With little to report in terms of Carrow Road incoming traffic, the nationals have turned their attention to those who, in their opinion at least, are likely to depart the fine city.
Elliott Bennett, if we are to believe yesterday’s Daily Mail, is currently in the sights of Paul Lambert; four new signings clearly insufficient for City’s ex-boss as he continues his summer tradition of getting transfer business finalised early in the window.
Only time will tell if this particular rumour has substance but there is no doubting Lambert is a Bennett admirer; his previous pursuit of the ex-Brighton man lasting several months and two transfer windows before he finally prised him away from the Seagulls.
While Bennett’s game-time in 2012-13 was less than I am sure he would have liked – Anthony Pilkington and Robert Snodgrass being Chris Hughton’s two generally preferred wide-men – he did play a valuable role in the ultimately successful run-in. He is also a possessor of that rare commodity called genuine pace – a priceless Premier League quality and one that is not currently in plentiful supply at Carrow Road.
Amongst the brickbats fired at Hughton during those bleak winter months was an underlying concern around the team’s deficiency in that particular department – the ability to turn defence into attack in an instant a crucial part of any top-tier armoury.
On that basis alone it would be a disappointment to see Bennett depart, particularly if it were for a reported fee of around £2.5million; even more so if, amongst the five to eight new signings (David McNally’s words, not mine), there is not a ‘flyer’ or two.
While it goes against the grain to agree with Alan Hansen, his incessant assertion that ‘nothing frightens defenders like pace’ is indeed true; Gabriel Agbonlahor’s match-winning performance at Carrow Road back in early-May a perfect example.
In addition to lacking a Huckerby-like speed merchant last season, City were also often guilty of shifting the ball too slowly; their ponderous build-up affording opposing back-fours ample time to get ‘their shape’, even when under pressure. The smart money says that Hughton’s summer shopping list will include personnel who can help rectify both… at least let’s hope so.
If we are to believe all we read, Bennett is not alone in being on Lambert’s wish-list – six more of his current team-mates having also been linked with a move to the far end of the A14.
In no particular order: John Ruddy, Ryan Bennett, Russell Martin, Anthony Pilkington, Robert Snodgrass and Grant Holt are all reportedly wanted at Villa Park – the reality probably being those ‘in the know’ are actually nothing of the sort.
The Grant Holt story (2013 version) took an interesting twist today, the Sunday Mirror reporting that Crystal Palace are lining up a £2million bid with a view to signing him as ‘cover’ for Glenn Murray.
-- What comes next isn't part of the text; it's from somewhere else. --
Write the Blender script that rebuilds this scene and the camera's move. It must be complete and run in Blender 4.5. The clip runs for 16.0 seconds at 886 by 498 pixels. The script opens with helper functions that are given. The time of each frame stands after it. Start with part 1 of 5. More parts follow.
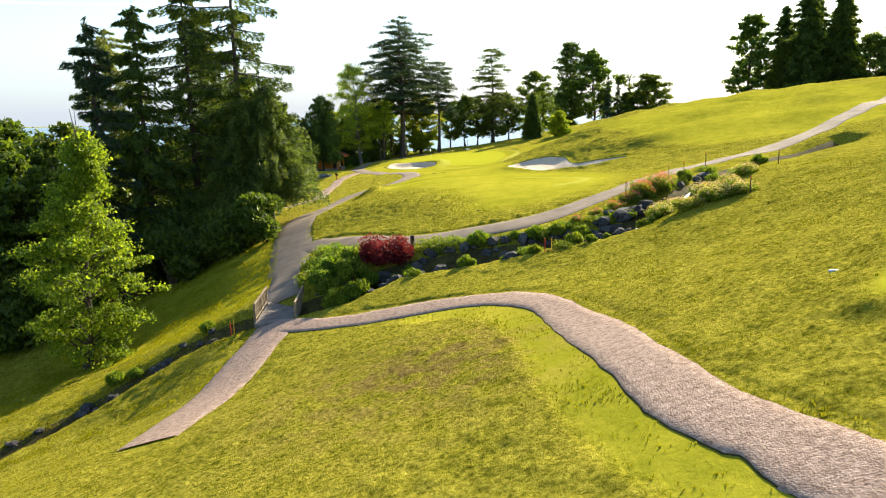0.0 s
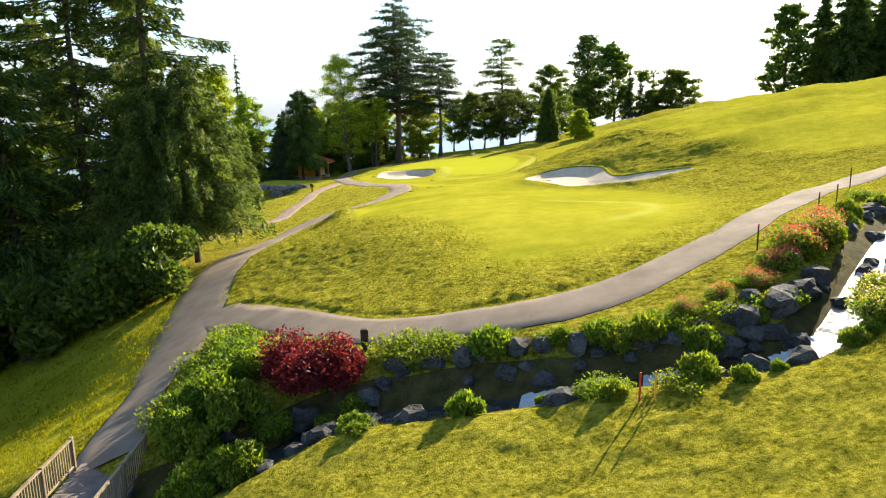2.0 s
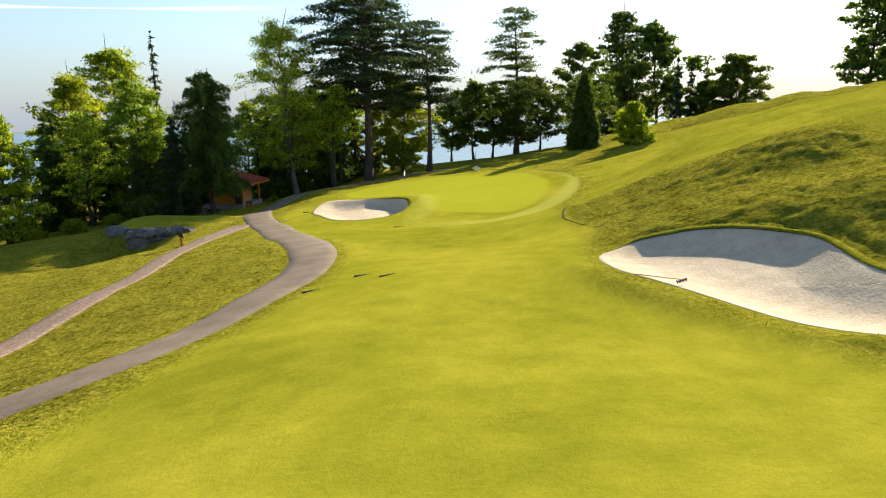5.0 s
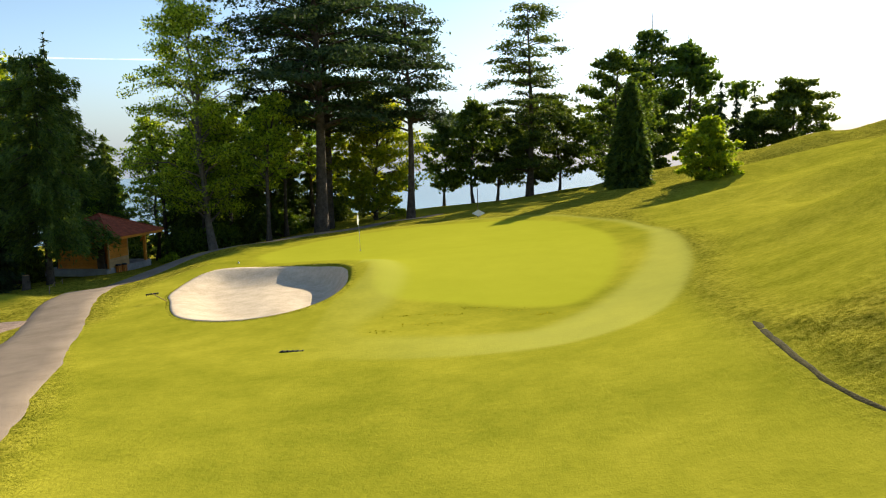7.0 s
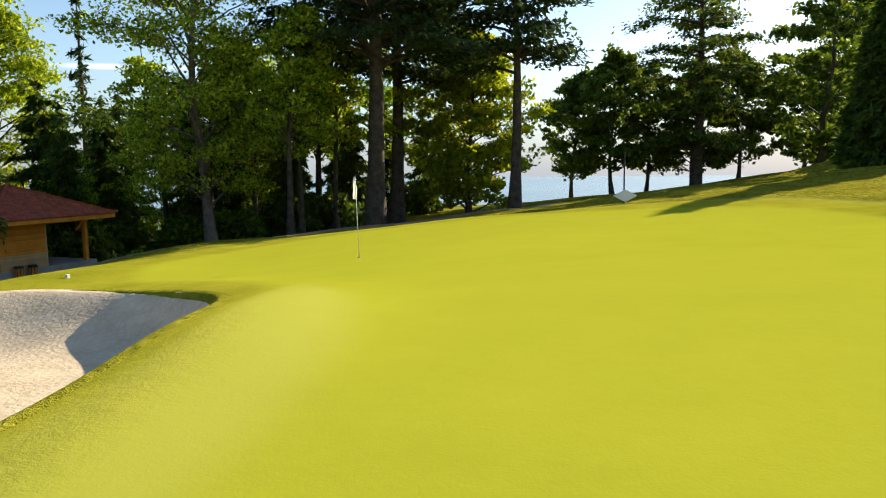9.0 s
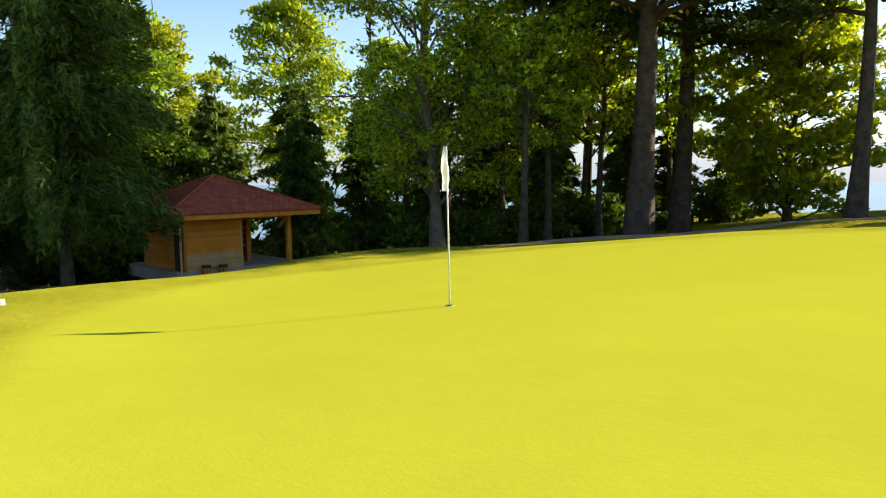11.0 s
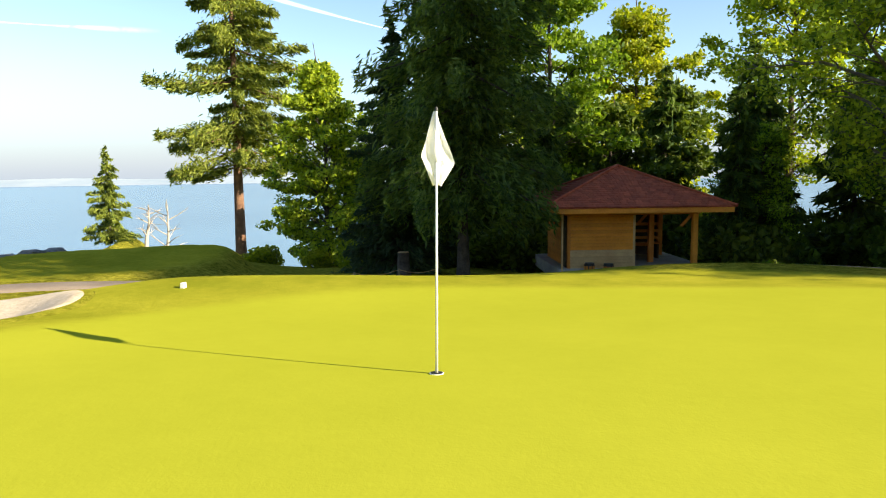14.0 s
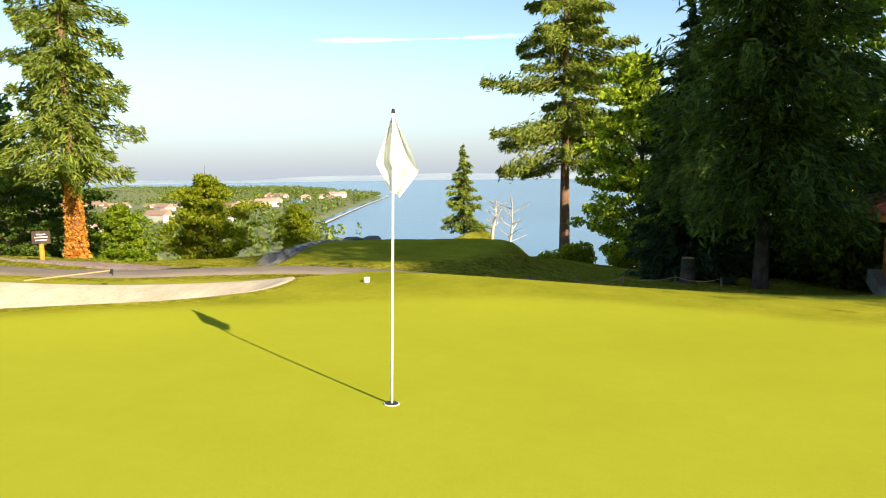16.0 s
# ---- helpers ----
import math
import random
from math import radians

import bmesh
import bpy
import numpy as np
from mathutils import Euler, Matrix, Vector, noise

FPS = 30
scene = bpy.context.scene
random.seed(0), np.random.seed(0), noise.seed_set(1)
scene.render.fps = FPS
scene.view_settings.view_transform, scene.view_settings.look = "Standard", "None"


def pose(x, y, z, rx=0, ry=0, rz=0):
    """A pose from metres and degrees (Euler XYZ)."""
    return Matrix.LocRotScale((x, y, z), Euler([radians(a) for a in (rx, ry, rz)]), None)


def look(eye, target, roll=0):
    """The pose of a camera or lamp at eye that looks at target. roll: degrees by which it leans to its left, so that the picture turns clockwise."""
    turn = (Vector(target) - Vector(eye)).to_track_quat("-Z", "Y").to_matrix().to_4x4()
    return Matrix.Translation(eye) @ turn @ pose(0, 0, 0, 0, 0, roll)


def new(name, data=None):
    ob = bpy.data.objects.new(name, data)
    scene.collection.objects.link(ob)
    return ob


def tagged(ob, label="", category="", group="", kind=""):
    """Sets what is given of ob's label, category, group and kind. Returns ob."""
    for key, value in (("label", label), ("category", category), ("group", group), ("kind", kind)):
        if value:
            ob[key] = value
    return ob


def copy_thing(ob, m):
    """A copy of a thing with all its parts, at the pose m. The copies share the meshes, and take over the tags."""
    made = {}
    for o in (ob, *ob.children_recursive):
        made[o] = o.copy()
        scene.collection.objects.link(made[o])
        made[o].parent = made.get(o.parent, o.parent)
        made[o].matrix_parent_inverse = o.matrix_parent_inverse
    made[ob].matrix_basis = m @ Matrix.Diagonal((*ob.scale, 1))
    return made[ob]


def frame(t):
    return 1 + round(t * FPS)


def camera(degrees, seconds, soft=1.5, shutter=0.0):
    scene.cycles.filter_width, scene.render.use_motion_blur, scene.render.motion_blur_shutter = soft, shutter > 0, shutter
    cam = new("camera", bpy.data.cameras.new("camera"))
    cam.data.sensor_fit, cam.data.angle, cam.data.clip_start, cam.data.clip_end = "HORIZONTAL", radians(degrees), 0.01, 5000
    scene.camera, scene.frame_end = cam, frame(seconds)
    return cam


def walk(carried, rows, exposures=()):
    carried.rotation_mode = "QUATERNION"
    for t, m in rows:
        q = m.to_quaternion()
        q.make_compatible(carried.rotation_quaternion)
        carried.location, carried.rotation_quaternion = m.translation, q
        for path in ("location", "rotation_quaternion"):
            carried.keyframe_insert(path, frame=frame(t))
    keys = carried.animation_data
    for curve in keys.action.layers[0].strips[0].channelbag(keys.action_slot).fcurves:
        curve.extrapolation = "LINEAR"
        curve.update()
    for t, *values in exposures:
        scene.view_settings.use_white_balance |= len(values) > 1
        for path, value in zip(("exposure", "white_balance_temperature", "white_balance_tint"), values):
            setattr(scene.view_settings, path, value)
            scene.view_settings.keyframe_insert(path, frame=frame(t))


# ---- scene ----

With no direct source being quoted (it would be interesting to get James Nursey’s take on this one) it is hard to envisage the big man playing second fiddle to someone who has yet to kick a ball at the top level.
Crystal Palace may want him – who wouldn’t – but whether they get him looks some way off, at least for now. To compete for a lone striker role with Ricky van Wolfswinkel is one thing, but to lose out in a similar battle with said Master Murray is quite another.
The Canary nation has long been aware that Holty is a proud man; Ian Holloway would be well advised to remember that.
Of those who have already departed Colney, Elliott Ward and Marc Tierney have both – in the last week – secured themselves moves to the Championship; Bournemouth and Bolton their respective destinations.
Interestingly, while Ward was content to drift off to the south coast minus a fanfare and with the minimum of fuss, Tierney chose to use his Reebok introduction to have the slyest of digs at his former boss. Never one to contain his feelings – he once famously announced he’d ‘never play for Norwich’ – he confirmed that he and Hughton ‘did not see eye to eye football-wise’; presumably a footballing euphemism for ‘he hardly ever picked me’.
In truth, Tierney, more than anyone, epitomised the gung-ho approach of the Lambert years and his cavalier style was always going to conflict with the more pragmatic wishes of the new management team. Throw into the mix a Craven Cottage nightmare on opening day and his card was marked very early on, with Javier Garrido undertaking the same role in a more neat, controlled and understated way.
That Tierney chose to have the final word says more about the man himself than any failings on Hughton’s part.
So… with just eight days left before the transfer window formally opens the Carrow Road press conferences are yet to kick in. No doubt behind the scenes David McNally has been working feverishly, and haranguing CEOs galore in the process, but for now patience remains the key word.
If McNally is indeed true to his word, and there are to be in excess of five new names for us to pronounce, then we can yet expect a similar number of departures.
Just don’t expect Palace or Villa to be the beneficiaries.